Don’t bring that BS into his house…
I guess they didn’t teach you much about quantitative analysis in grad school. Anyone who does this work for a living knows that value-added is fraught with error and has great instability. But it sure makes a good sound-byte, doesn’t it?
Where is the link to the study on removing seniority rules that was in edweek? Afraid of the evidence?
I am genuinely perplexed: I have not heard of a single district that’s proposing to use just one test score to evaluate a teacher.
And we haven’t seen any system that a school district has proposed.
I’ve written Dr. Nancy Grasmick at the Maryland DOE to tell me what she has in mind, and she hasn’t responded.

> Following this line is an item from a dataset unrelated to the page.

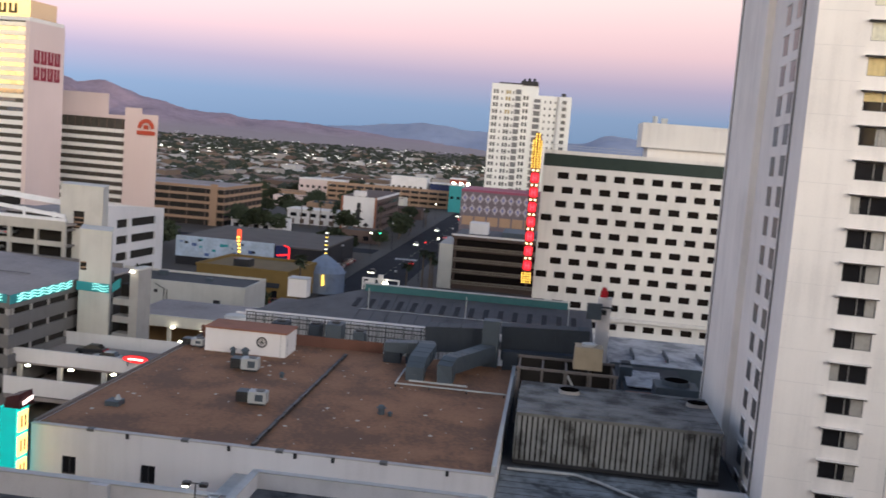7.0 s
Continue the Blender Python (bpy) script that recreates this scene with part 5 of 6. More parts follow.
# ---- the gold-glass hotel ----
def gold_slab():
    h = thing("hotel_tower", "hotel slab with gold mirror windows and teal crown", "building", 327.1, -172.9, 0, -98)
    k = skewed(6)
    tan_c = material("tan concrete core", (0.38, 0.335, 0.275), 0.85, vary=0.2, scale=0.1, streak=0.3)
    dk = material("black spandrel", (0.02, 0.016, 0.012), 0.4)
    Solid(k).box(0, 39.2, 0.3, 18, 0, 97.2).part("core", dk, h)
    Solid(k).box(-5, -0.01, 1.6, 18, 0, 97.0).part("core", dk, h)
    pane = Solid().box(0, 1.13, -0.05, 0.1, 0, 1.5).mesh("window", GOLD)
    side = Solid().box(0, 1.0, -0.05, 0.1, 0, 1.3).mesh("window", GOLDL)
    teal = Solid().box(0, 1.20, -0.05, 0.1, 0, 2.8).mesh("crown_pane", glass("teal mirror glass", (0.13, 0.42, 0.31), rough=0.1, metal=1.0))
    for i in range(31):
        again("crown_pane", teal, h, 0.12 + i * 1.26, 0.2, 94.2)
    for u in (-4.7, -3.4, -2.1):
        x, y, _ = k(u, 1.5, 0)
        again("crown_pane", teal, h, x, y, 94.2)
    z = 91.2
    for r_ in range(17):
        for i in range(31):
            again("window", pane, h, 0.12 + i * 1.26, 0.2, z)
        x, y, _ = k(-4.7, 1.5, 0)
        again("window", side, h, x, y, z)
        x, y, _ = k(-2.9, 1.5, 0)
        again("window", side, h, x, y, z)
        x, y, _ = k(-17.3, 1.1, 0)
        again("window", side, h, x, y, z)
        z -= 2.92
    Solid(k).box(-0.3, 39.5, -0.2, 18.2, 97.204, 98.3).part("parapet", tan_c, h)
    Solid(k).box(-13.4, -5.01, 0.5, 14, 0, 107.8).part("lift_core", tan_c, h, "tall tan concrete lift core")
    Solid(k).box(-17.4, -13.41, 1.2, 14, 0, 96.5).part("lift_core", dk, h)
    Solid(k).box(-20.4, -17.41, 0.6, 14, 0, 98.6).box(-17.4, -13.41, 0.8, 14, 96.5, 98.4).part("end_wall", tan_c, h)
    lattice_m = material("weathered plant steel", (0.11, 0.12, 0.125), 0.7, vary=0.5, scale=0.5)
    for u, top_ in ((9.8, 102.5), (12.0, 105.5), (14.2, 104.0), (16.4, 103.0)):
        Solid(k).box(u, u + 1.6, 7, 9, 98.3, top_).part("plant_unit", GALVD, h)
        Solid(k).box(u + 0.2, u + 0.5, 6.4, 6.7, 98.3, top_ + 0.8).box(u + 1.2, u + 1.5, 6.4, 6.7, 98.3, top_ + 0.3).box(u, u + 1.9, 6.4, 6.7, top_ - 2.2, top_ - 1.9).part("plant_frame", lattice_m, h, "grey steel plant frame")
    Solid(k).box(4.6, 9.6, 5, 10, 98.3, 101.5).part("plant_box", RUST, h)
    for i in range(9):
        Solid(k).cyl(26 + i * 1.45, 6, 98.3, 99.6 + (i * 7 % 5) * 0.5, 0.12 + 0.3 * (i % 3 == 0), 6).part("roof_pipe", GALV, h)
    m = Solid(k)
    for x, y in ((11.3, 6.4), (12.3, 6.4), (11.8, 7.2)):
        m.tube((x, y, 105), (11.8 + (x - 11.8) * 0.4, 6.7, 118.5), 0.11, 4)
    for i in range(8):
        m.tube((11.3, 6.4, 105 + i * 1.6), (12.2, 6.4, 106.6 + i * 1.6), 0.08, 4)
    m.box(10.7, 11.5, 6.2, 6.8, 113.5, 115.2).box(11.9, 12.4, 6.2, 6.8, 109.8, 110.9)
    m.part("mast", DARK, h, "lattice radio mast")
    for i in range(10):
        Solid(k).box(-13.2 + i * 0.85, -13.12 + i * 0.85, 3, 3.08, 107.8, 109.0 + (i * 3 % 4) * 0.4).part("aerial", DARK, h)
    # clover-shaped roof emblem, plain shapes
    s = thing("roof_emblem", "glowing green clover-shaped roof emblem", "sign", 324.4, -191.8, 98.3, -98)
    gr = material("dark green face", (0.03, 0.12, 0.05), 0.5)
    for x, z in ((-2.0, 7.4), (2.0, 7.4), (-2.3, 3.9), (2.3, 3.9), (0, 8.2), (0, 3.0)):
        d = Solid()
        a = [2 * math.pi * i / 18 for i in range(18)]
        d.hexa([(x + 2.5 * math.cos(t), 0, z + 2.2 * math.sin(t)) for t in a], [(x + 2.5 * math.cos(t), 0.8, z + 2.2 * math.sin(t)) for t in a])
        d.part("leaf", gr, s)
    o = Solid()
    pts = []
    for i in range(60):
        t = 2 * math.pi * i / 60
        q = 4.55 + 0.45 * math.cos(6 * t + 0.5)
        pts.append((q * math.cos(t), -0.2, 5.6 + q * 1.03 * math.sin(t)))
    for a, b in zip(pts, pts[1:] + pts[:1]):
        o.tube(a, b, 0.13, 4)
    o.part("outline", lit("yellow green neon", (0.9, 1.0, 0.35), 1.1), s, "yellow-green neon outline")
    t = Solid().box(-1.6, 2.0, -0.35, -0.05, 6.9, 7.45).box(-0.6, 0.1, -0.35, -0.05, 3.2, 6.9).box(0.1, 1.5, -0.35, -0.05, 5.2, 5.65).box(-1.6, 0.5, -0.35, -0.05, 2.7, 3.2)
    t.part("mark", lit("cream bulbs", (1.0, 0.9, 0.5), 1.1), s, "cream bulb mark of plain bars")
    Solid().box(-2.5, 2.5, 0.2, 0.6, 0, 1.4).part("stand", STEEL, s)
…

I’ve asked how do you evaluate PE, Music, Social Studies, Art, Library Media Specialists and nothing, just a big empty space.
One “teacher improvement ” group told me this:
Thanks for your input and great question. You bring up an important point–measuring a teacher’s impact should be assessed differently depending on the subject or area taught.
For specialists here are a few ways performance can be assessed:
– artifacts of student work (connected to specific learning standards) scored using rubrics and descriptors
– examples of typical assignments could also be assessed for quality and rigor
– periodic checks on progress with the curriculum, coupled with evidence of student mastery using classroom assessments
And the punchline:
The point is that factors other than a teacher’s length of service in a district should determine assignment and employment.
So, are you endorsing what Sawchuck wrote? Because it doesn’t really make sense. Using a million tests from previous years doesn’t change the fact that, when using value-added scores, teachers are judged on the test(s) in their subject(s) given that year.
Come on people, reading comprehension goes a long way. Sawchuck isn’t just noting that multiple tests are involved, but that at the end of the day no district or state is actually proposing to make value added data the SOLE factor in teacher evaluations. It would be one component. Again, the onus should be on those defending the status quo which is currently at odds with how compensation and evaluation works in nearly every other industry in the American workforce to explain why teachers are somehow *so special* as to render the ability to evaluate them in some objective ways using performance data impossible.
I refer you to another brilliant Brill piece in this week’s NYtimes Magazine which makes the point quite well for me:
“MICHAEL MULGREW is an affable former Brooklyn vocational-high-school teacher who took over last year as head of New York City’s United Federation of Teachers when his predecessor, Randi Weingarten, moved to Washington to run the national American Federation of Teachers. Over breakfast in March, we talked about a movement spreading across the country to hold public-school teachers accountable by compensating, promoting or even removing them according to the results they produce in class, as measured in part by student test scores. Mulgrew’s 165-page union contract takes the opposite approach. It not only specifies everything that teachers will do and will not do during a six-hour-57 ½-minute workday but also requires that teachers be paid based on how long they have been on the job. Once they’ve been teaching for three years and judged satisfactory in a process that invariably judges all but a few of them satisfactory, they are ensured lifetime tenure.
Next to Mulgrew was his press aide, Richard Riley. “Suppose you decide that Riley is lazy or incompetent,” I asked Mulgrew. “Should you be able to fire him?”
“He’s not a teacher,” Mulgrew responded. “And I need to be able to pick my own person for a job like that.” Then he grinned, adding: “I know where you’re going, but you don’t understand. Teachers are just different.”